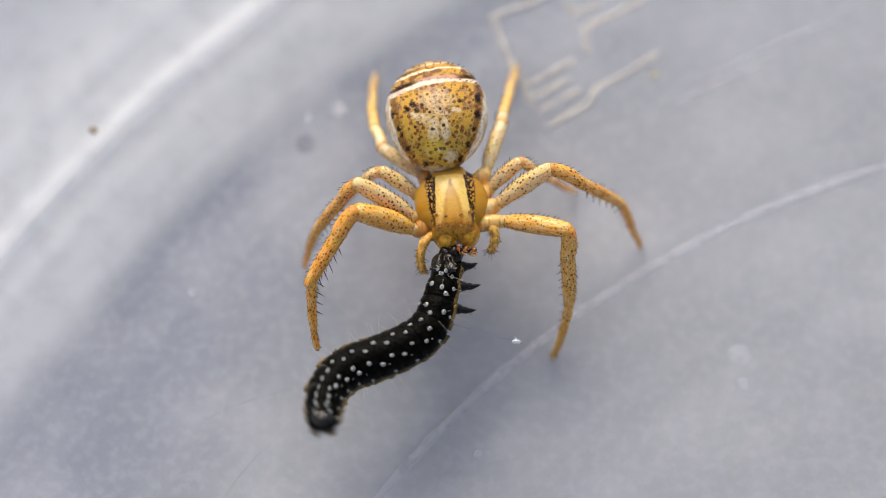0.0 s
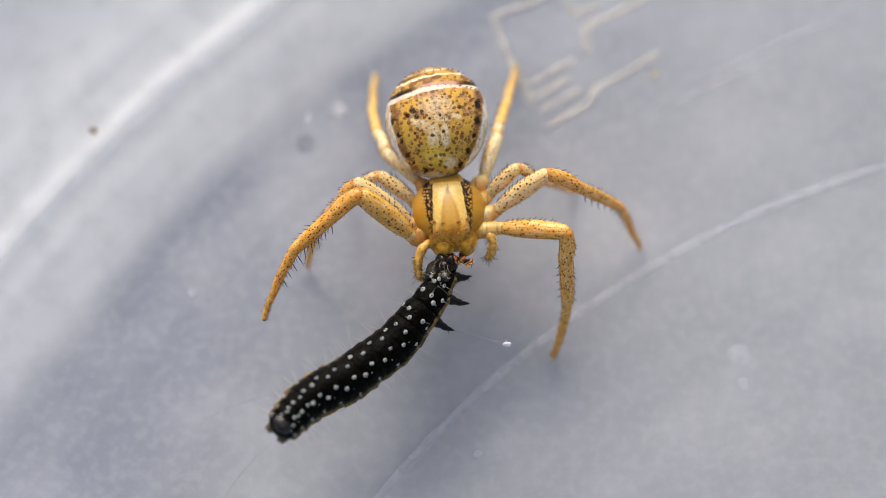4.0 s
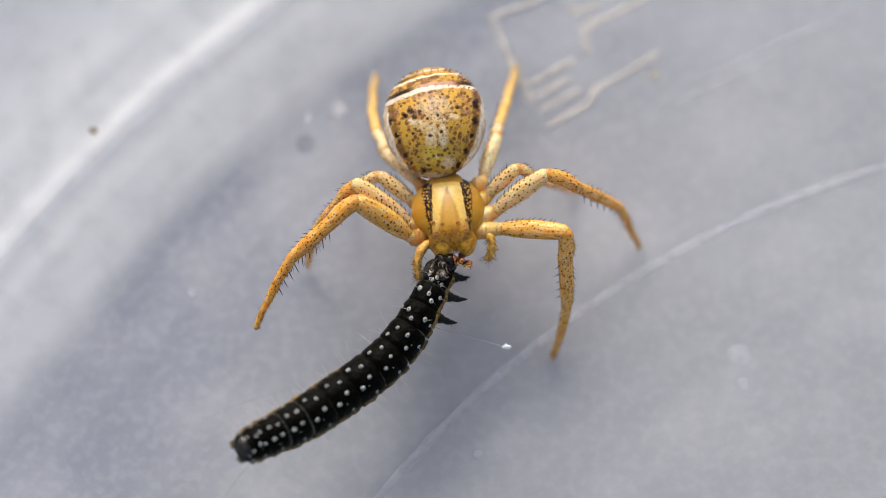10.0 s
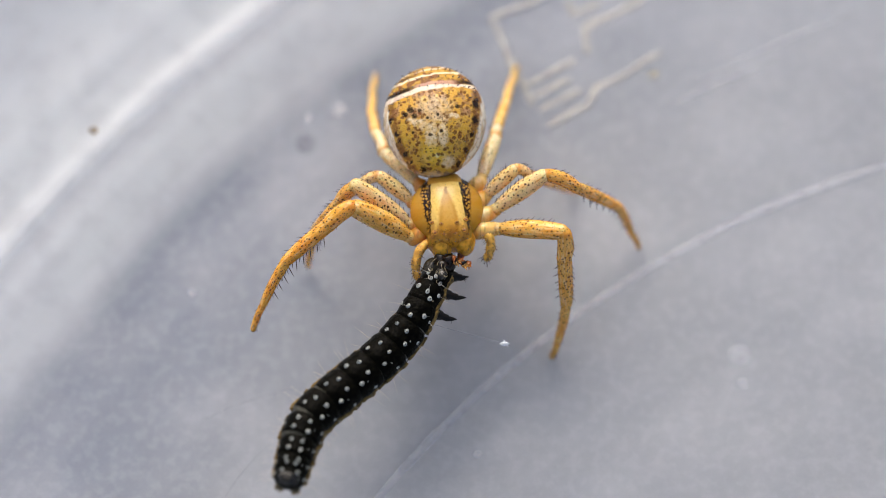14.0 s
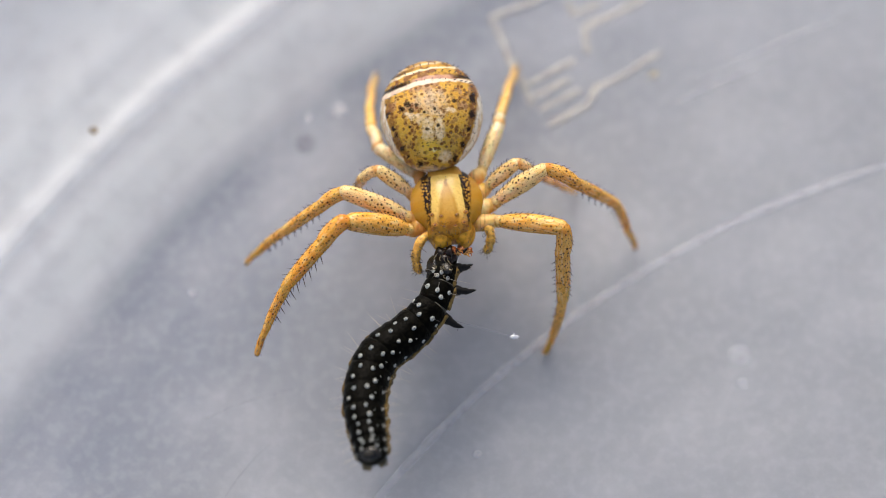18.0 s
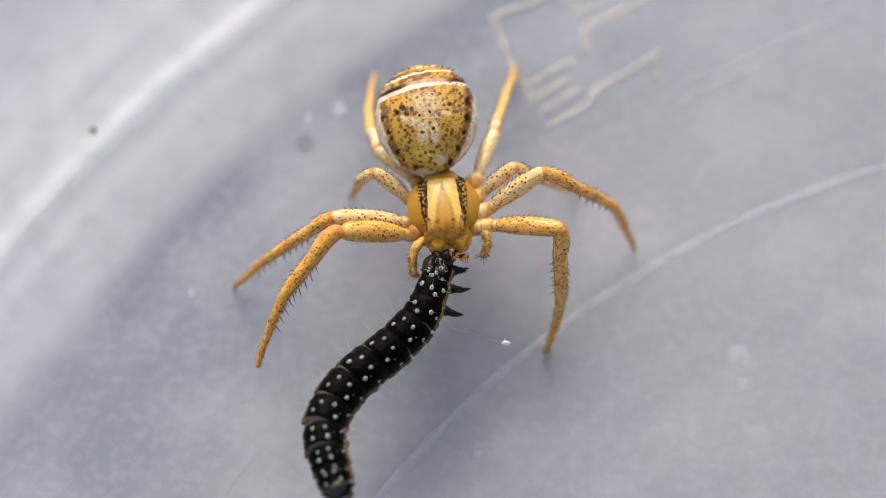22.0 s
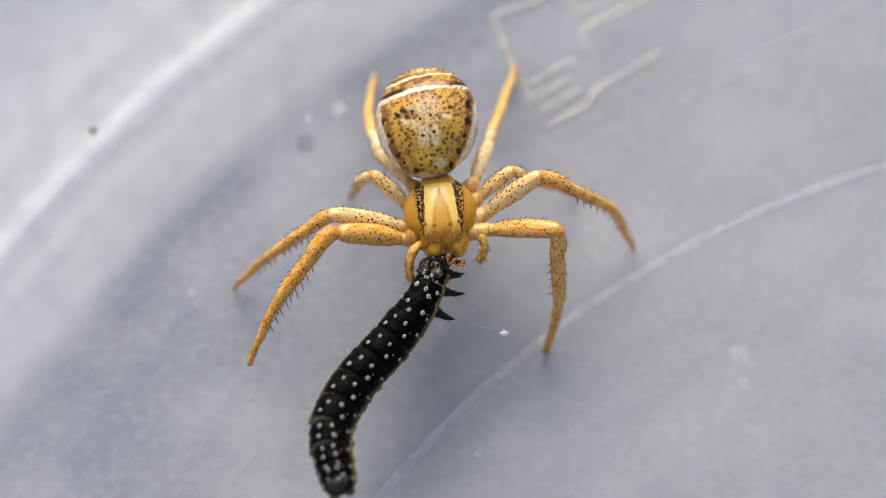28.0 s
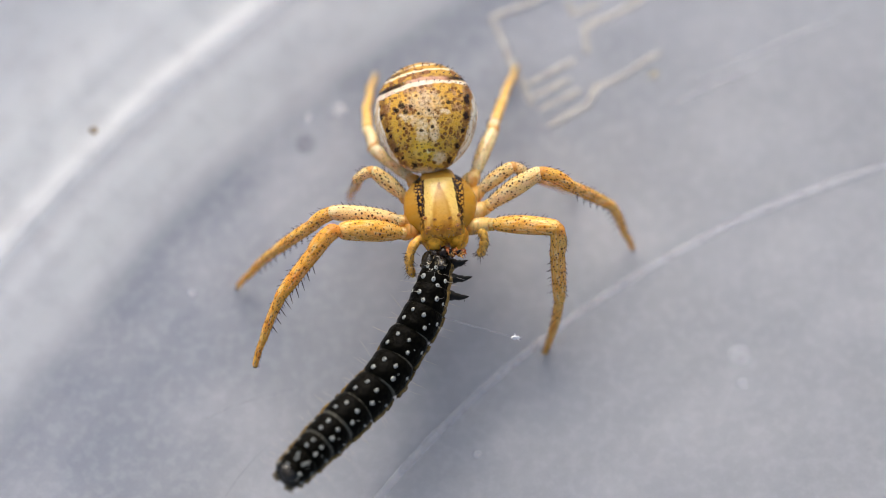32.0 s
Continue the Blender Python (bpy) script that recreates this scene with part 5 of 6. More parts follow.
    moment(7.6, (0.02, 0.06), (0.04, 0.04),
           (-2.61, 1.05, 3.40), (-4.62, -0.53, 2.55), (-5.68, -2.36, 1.10),
           (-2.65, 1.55, 3.15), (-3.97, 0.85, 1.09), (-4.38, 0.43, -1.50),
           (-3.07, 2.88), (3.52, -2.59), (6.40, 1.18), (0.02, 0.00),
           0.60, (0.28, -0.26, -0.44, -2.08, -0.86, -2.96, -1.58, -3.83, -2.33, -4.46, -3.17, -5.08, -4.61, -5.90, -6.43, -6.78))
    moment(8, (0.02, 0.06), (0.04, 0.04),
           (-2.61, 1.03, 3.40), (-4.63, -0.55, 2.55), (-5.69, -2.39, 1.10),
           (-2.66, 1.55, 3.15), (-3.97, 0.85, 1.10), (-4.37, 0.44, -1.50),
           (-3.07, 2.88), (3.52, -2.59), (6.40, 1.18), (0.02, 0.00),
           0.00, (0.28, -0.26, -0.44, -2.12, -0.88, -2.96, -1.62, -3.83, -2.37, -4.46, -3.19, -5.03, -4.79, -5.93, -6.61, -6.75))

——

## [TASK BRIEF]
Could you repeat all of the material exactly? Pictures should not be copied.

## [TASK SOLUTION]
0.0 s
4.0 s
10.0 s
14.0 s
18.0 s
22.0 s
28.0 s
32.0 s
Continue the Blender Python (bpy) script that recreates this scene with part 5 of 6. More parts follow.
    moment(7.6, (0.02, 0.06), (0.04, 0.04),
           (-2.61, 1.05, 3.40), (-4.62, -0.53, 2.55), (-5.68, -2.36, 1.10),
           (-2.65, 1.55, 3.15), (-3.97, 0.85, 1.09), (-4.38, 0.43, -1.50),
           (-3.07, 2.88), (3.52, -2.59), (6.40, 1.18), (0.02, 0.00),
           0.60, (0.28, -0.26, -0.44, -2.08, -0.86, -2.96, -1.58, -3.83, -2.33, -4.46, -3.17, -5.08, -4.61, -5.90, -6.43, -6.78))
    moment(8, (0.02, 0.06), (0.04, 0.04),
           (-2.61, 1.03, 3.40), (-4.63, -0.55, 2.55), (-5.69, -2.39, 1.10),
           (-2.66, 1.55, 3.15), (-3.97, 0.85, 1.10), (-4.37, 0.44, -1.50),
           (-3.07, 2.88), (3.52, -2.59), (6.40, 1.18), (0.02, 0.00),
           0.00, (0.28, -0.26, -0.44, -2.12, -0.88, -2.96, -1.62, -3.83, -2.37, -4.46, -3.19, -5.03, -4.79, -5.93, -6.61, -6.75))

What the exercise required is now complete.